» **PROBLEM TO SOLVE**: Repeat the line that contains "7. More parts follow.", the line that contains "return best", and all lines between them, exactly and with no other lines.

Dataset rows
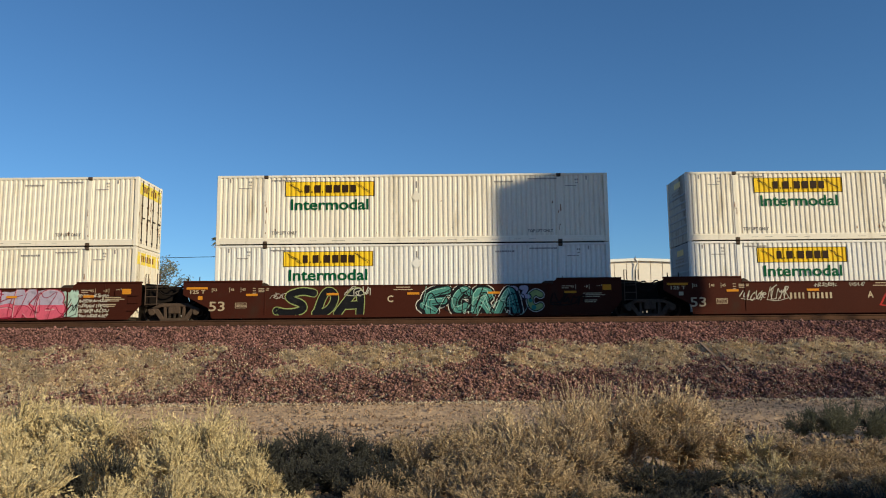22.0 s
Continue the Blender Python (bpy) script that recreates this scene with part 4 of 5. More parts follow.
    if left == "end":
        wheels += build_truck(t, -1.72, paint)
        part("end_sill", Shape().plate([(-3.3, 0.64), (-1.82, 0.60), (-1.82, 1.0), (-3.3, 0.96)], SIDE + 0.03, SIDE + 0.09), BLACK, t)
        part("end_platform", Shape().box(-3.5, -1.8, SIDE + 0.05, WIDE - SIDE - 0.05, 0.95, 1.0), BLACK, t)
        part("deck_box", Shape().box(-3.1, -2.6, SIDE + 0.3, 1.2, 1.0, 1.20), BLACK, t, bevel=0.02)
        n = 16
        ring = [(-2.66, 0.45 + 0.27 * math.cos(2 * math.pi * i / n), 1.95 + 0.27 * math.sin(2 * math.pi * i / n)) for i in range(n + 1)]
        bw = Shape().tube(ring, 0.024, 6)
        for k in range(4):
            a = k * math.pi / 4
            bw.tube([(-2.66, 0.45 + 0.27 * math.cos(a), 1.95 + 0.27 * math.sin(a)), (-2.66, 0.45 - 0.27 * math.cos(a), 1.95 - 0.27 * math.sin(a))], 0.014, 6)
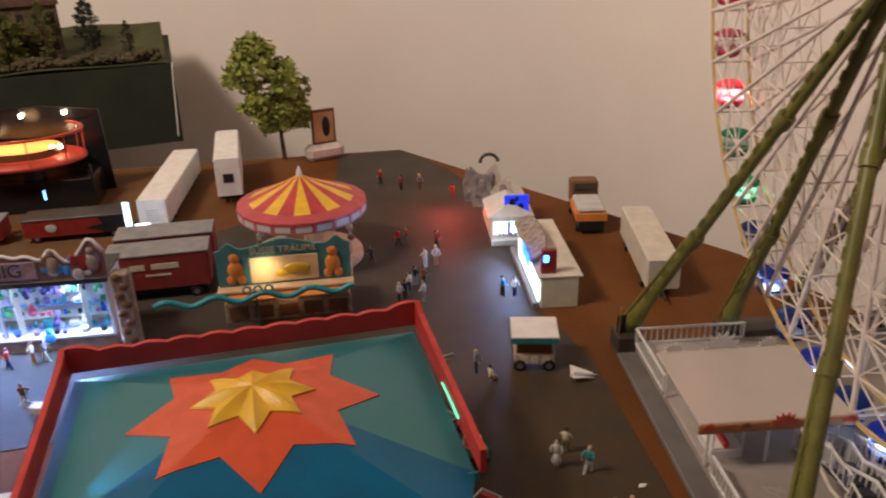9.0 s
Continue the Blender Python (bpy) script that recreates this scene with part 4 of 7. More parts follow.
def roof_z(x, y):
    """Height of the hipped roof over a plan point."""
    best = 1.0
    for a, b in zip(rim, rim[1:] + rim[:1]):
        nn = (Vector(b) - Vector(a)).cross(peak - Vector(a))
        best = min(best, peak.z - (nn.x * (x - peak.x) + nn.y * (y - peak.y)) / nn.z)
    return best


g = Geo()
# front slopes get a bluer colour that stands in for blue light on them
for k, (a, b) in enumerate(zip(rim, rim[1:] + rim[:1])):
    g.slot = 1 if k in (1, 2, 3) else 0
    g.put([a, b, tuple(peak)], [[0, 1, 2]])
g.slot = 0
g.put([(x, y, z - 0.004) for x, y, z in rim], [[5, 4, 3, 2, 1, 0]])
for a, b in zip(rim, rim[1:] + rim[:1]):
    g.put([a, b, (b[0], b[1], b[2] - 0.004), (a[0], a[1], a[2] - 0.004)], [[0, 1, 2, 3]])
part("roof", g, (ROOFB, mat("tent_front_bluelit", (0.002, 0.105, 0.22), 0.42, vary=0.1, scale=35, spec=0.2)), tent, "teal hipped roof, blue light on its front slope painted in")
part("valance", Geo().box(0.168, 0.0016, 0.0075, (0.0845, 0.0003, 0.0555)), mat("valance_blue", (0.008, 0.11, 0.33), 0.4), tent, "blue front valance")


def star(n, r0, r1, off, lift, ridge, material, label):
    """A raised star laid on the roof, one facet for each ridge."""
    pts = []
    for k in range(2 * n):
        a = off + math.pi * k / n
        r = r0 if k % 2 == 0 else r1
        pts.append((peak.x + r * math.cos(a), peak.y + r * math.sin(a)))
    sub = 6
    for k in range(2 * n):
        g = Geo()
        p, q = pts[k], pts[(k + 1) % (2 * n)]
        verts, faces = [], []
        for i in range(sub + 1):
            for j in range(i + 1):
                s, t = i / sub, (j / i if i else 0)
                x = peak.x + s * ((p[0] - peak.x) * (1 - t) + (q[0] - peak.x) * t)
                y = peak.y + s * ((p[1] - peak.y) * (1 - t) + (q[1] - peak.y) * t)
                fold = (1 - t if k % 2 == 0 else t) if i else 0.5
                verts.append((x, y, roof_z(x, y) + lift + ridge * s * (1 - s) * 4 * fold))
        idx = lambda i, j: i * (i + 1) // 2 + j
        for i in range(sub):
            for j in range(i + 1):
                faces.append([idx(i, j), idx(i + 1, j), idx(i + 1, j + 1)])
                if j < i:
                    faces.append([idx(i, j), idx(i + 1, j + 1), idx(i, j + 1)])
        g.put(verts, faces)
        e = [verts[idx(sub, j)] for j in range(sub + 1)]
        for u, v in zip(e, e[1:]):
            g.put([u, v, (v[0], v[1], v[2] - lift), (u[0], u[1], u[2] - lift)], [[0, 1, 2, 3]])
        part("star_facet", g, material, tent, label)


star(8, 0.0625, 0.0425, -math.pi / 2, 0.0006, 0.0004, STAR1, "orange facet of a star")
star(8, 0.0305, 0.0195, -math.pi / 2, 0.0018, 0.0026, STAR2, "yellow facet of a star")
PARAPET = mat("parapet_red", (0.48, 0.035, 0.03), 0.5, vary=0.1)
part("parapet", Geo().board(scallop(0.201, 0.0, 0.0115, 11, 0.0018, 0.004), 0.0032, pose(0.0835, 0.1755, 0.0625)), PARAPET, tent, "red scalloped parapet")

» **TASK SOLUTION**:
Continue the Blender Python (bpy) script that recreates this scene with part 4 of 7. More parts follow.
def roof_z(x, y):
    """Height of the hipped roof over a plan point."""
    best = 1.0
    for a, b in zip(rim, rim[1:] + rim[:1]):
        nn = (Vector(b) - Vector(a)).cross(peak - Vector(a))
        best = min(best, peak.z - (nn.x * (x - peak.x) + nn.y * (y - peak.y)) / nn.z)
    return best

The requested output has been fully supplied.